How many Californians know that unemployed workers still get the same maximum ($450) and minimum ($40) they received in 2004? How many know that our unemployment insurance fund goes broke every time we have a recession and has to rely on federal loans to pay benefits? And how many know that they as taxpayers – and not the employers who are supposed to pay the costs of the unemployment system – pay billions of dollars when the state’s General Fund covers the interest on these loans?

California’s average weekly wage in 2004 was $806. It is now $1,651. Unemployment benefits were intended to replace at least 50% of a worker’s lost wages. What happened?

Every time labor groups seek benefit increases, powerful business interests oppose them by saying the unemployment fund cannot afford them and, of course, they are unwilling to increase their meager contributions to pay for them.

In his veto message of Senate Bill 799, the bill to make striking workers eligible for benefits after two weeks on the picket line, Gov. Gavin Newsom noted that the “UI financing structure has not been updated since 1984 which has made the UI Trust Fund vulnerable to insolvency,” and used this as his reason for the veto.

What business interests don’t want to talk about and governor doesn’t seem to understand is that the primary reason the fund is in such bad shape is that the 1984 update changed the funding model from a “forward funded” or “countercyclical” one in which employers pay more in good times to build up a healthy reserve to a “pay as you go” one, which reduces employer costs in good times and increases them in bad times.

Reaganomics carried the day in 1984 when George Deukmejian was governor.

California governors and legislators have been aware of the financing problem for many years. Various administrations have issued reports and convened “stakeholders” meetings on it. The nonpartisan Legislative Analyst’s Office has written reports on it. Every year the U.S. Department of Labor publishes a “State Unemployment Insurance Trust Fund Solvency Report.”

It doesn’t take much research to design a functional unemployment insurance system. The state of Washington pays maximum weekly benefits of $1,019 and minimum benefits of $323. Two years ago, it cut employer contributions and still paid its benefits without a loan.

California still has a taxable wage ceiling of only $7,000 per employee, the federally required minimum since 1983. All but three states have higher ceilings and many have indexed them to wage inflation.

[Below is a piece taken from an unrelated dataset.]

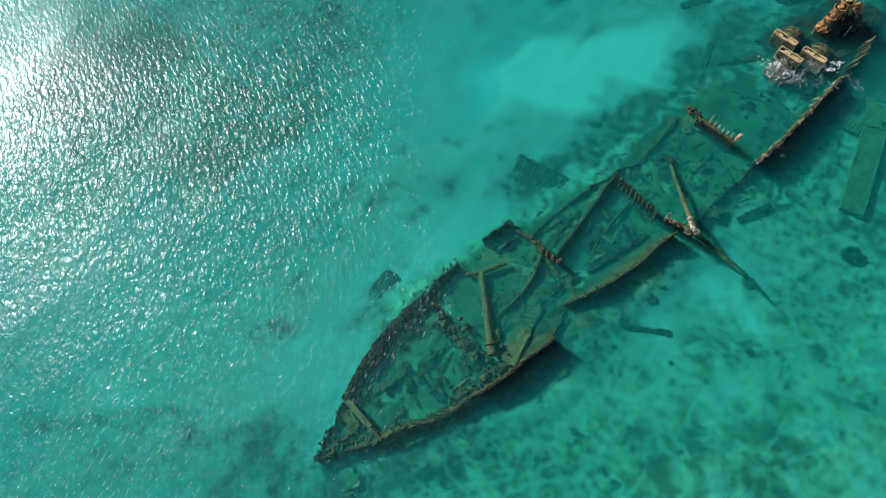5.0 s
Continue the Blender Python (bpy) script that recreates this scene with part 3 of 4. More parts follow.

Washington’s is now $67,500.

Most states also have either higher minimum or maximum tax rates (or both) than California. To protect their taxpayer from footing the bill for interest on federal UI loans, many states surcharge their employers to cover the cost.

Why then hasn’t California enacted legislation to correct our problem? When the solely worker funded State Disability Insurance Fund faced insolvency in the 1990s, the state took immediate action to fix its financing model. The SDI Fund currently pays a maximum weekly benefit of $1,620, indexed to inflation.

There are plenty of examples California can emulate to fix its unemployment insurance system. The governor and Legislature just need to summon the courage to defy powerful business interests and do it.

Thomas Rankin is a member of the State Fund Board of Directors. He is president emeritus of the California Labor Federation.